|December 24th, 2015|
Once upon a time, the US Army wanted to use neural networks to automatically detect camouflaged enemy tanks. The researchers trained a neural net on 50 photos of camouflaged tanks in trees, and 50 photos of trees without tanks. Using standard techniques for supervised learning, the researchers trained the neural network to a weighting that correctly loaded the training set—output "yes" for the 50 photos of camouflaged tanks, and output "no" for the 50 photos of forest. This did not ensure, or even imply, that new examples would be classified correctly. The neural network might have "learned" 100 special cases that would not generalize to any new problem. Wisely, the researchers had originally taken 200 photos, 100 photos of tanks and 100 photos of trees. They had used only 50 of each for the training set. The researchers ran the neural network on the remaining 100 photos, and without further training the neural network classified all remaining photos correctly. Success confirmed! The researchers handed the finished work to the Pentagon, which soon handed it back, complaining that in their own tests the neural network did no better than chance at discriminating photos.
It turned out that in the researchers' dataset, photos of camouflaged tanks had been taken on cloudy days, while photos of plain forest had been taken on sunny days. The neural network had learned to distinguish cloudy days from sunny days, instead of distinguishing camouflaged tanks from empty forest.
I was curious about the source. Did this actually happen, or did someone make it up to illustrate a point? I found a 1998 version that says "this story might be apocryphal" and sets it in the 1980s. I also found pedanterrific commenting on LessWrong to say:
It's almost certainly not the actual source of the "parable", or if it is the story was greatly exaggerated in its retelling (admittedly not unlikely), but [November 1993 Fort Carson RSTA Data Collection: Final Report] (pdf) may well be the original study (and is probably the most commonly-reused data set in the field).

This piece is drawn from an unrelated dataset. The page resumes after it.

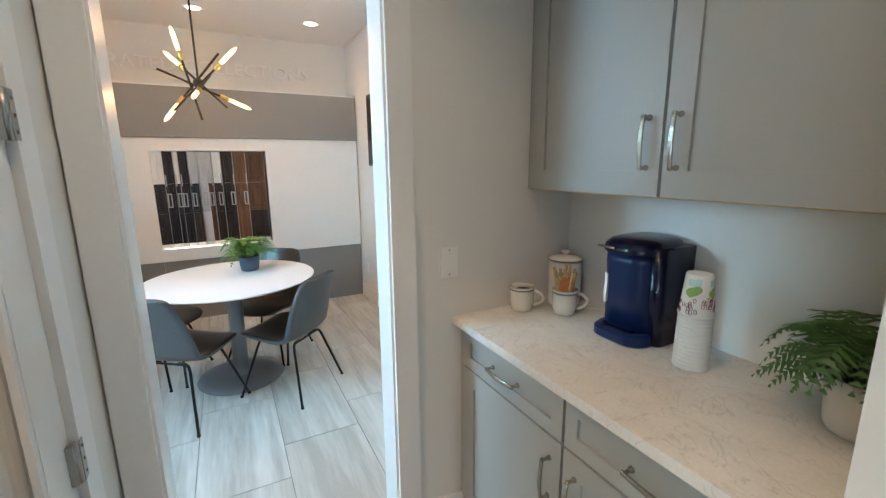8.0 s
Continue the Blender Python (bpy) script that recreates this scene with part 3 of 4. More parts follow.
def flat(name, y0, y1, z0, z1, mat, depth, label=""):
    x = 0.026 + depth
    return part(name, boxes((x - 0.0008, x, y0, y1, z0, z1)), mat, poster, label)


PQ0, PQ1 = 1.436, 1.899
PH_BACK = pbr("print_mauve_grey", (0.30, 0.27, 0.28), 0.5, vary=0.15, bump=0.0)
PH_CEIL = pbr("print_dark_grey", (0.17, 0.155, 0.165), 0.5, vary=0.12, bump=0.0)
PH_FLOOR = pbr("print_floor", (0.10, 0.088, 0.098), 0.5, vary=0.2, bump=0.0)
PH_WHITE = pbr("print_white", (0.52, 0.49, 0.50), 0.5, vary=0.06, bump=0.0)
PH_DARK = pbr("print_black", (0.055, 0.048, 0.052), 0.5, vary=0.2, bump=0.0)
PH_RED = pbr("print_red", (0.30, 0.17, 0.15), 0.5, vary=0.3, bump=0.0)
picture = flat("picture", PY0, PY1, PQ0, PQ1, PH_BACK, 0.001, "printed photograph of a kitchen")
pw, ph = PY1 - PY0, PQ1 - PQ0


def pic(y0, y1, z0, z1, mat, d):
    flat("print_patch", PY0 + y0 * pw, PY0 + y1 * pw, PQ0 + z0 * ph, PQ0 + z1 * ph, mat, 0.001 + 0.0006 * d)


def pic_poly(pts, mat, d):
    bm = bmesh.new()
    x = 0.027 + 0.0006 * d
    bm.faces.new([bm.verts.new((x, PY0 + a * pw, PQ0 + b * ph)) for a, b in pts])
    part("print_patch", bm, mat, poster)


pic_poly([(0, 1), (1, 1), (1, 0.86), (0.62, 0.78), (0.14, 0.70), (0, 0.80)], PH_CEIL, 1)
pic_poly([(0, 0), (1, 0), (1, 0.20), (0.2, 0.28), (0.0, 0.10)], PH_FLOOR, 1)
pic_poly([(0.14, 0.28), (0.62, 0.30), (0.66, 0.66), (0.14, 0.66)], PH_WHITE, 2)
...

Unfortunately, there's a version of the story published in 1992, "What Artificial Experts Can and Cannot Do" (pdf) which means that dataset can't be related:
For an amusing and dramatic case of creative but unintelligent generalization, consider the legend of one of connectionism's first applications. In the early days of the perceptron the army decided to train an artificial neural network to recognize tanks partly hidden behind trees in the woods. They took a number of pictures of a woods without tanks, and then pictures of the same woods with tanks clearly sticking out from behind trees. They then trained a net to discriminate the two classes of pictures. The results were impressive, and the army was even more impressed when it turned out that the net could generalize its knowledge to pictures from each set that had not been used in training the net. Just to make sure that the net had indeed learned to recognize partially hidden tanks, however, the researchers took some more pictures in the same woods and showed them to the trained net. They were shocked and depressed to find that with the new pictures the net totally failed to discriminate between pictures of trees with partially concealed tanks behind them and just plain trees. The mystery was finally solved when someone noticed that the training pictures of the woods without tanks were taken on a cloudy day, whereas those with tanks were taken on a sunny day. The net had learned to recognize and generalize the difference between a woods with and without shadows!
This paper calls it a "legend," though, and doesn't make any attempt at sourcing. Weirdly, Dreyfus also included this nearly word-for-word in his same-year "What Computers Still Can't Do: A Critique of Artificial Reason," except that he dropped the qualifier "the legend of," to just say "consider one of connectionism's first applications." It still doesn't cite anything though.
A few things make me think it's pretty likely this story was made up to illustrate a common pitfall of machine learning:
- Even the earliest sources referring to this call it a "legend" or "possibly apocryphal," even though the time period when it could have happened would have been only 5-10 years before the 1992 paper.
- The story is appealing because you can feel superior to the experts of the day, but that same quality is a reason to be skeptical since, well, they were experts.
- Many people would have been working on a project like this, but even though the story is widely known, no one has come forward saying "hey, let me set the record straight..."
(Dreaded Anomlaly's digging was very helpful here.)
Update 2017-10-01: A helpful commenter found a paper that looks like it could be it: Kanal and Randall, 1964. My "even though the time period when it could have happened would have been only 5-10 years before the 1992 paper" was wrong: people were working in this direction much earlier than I thought they were.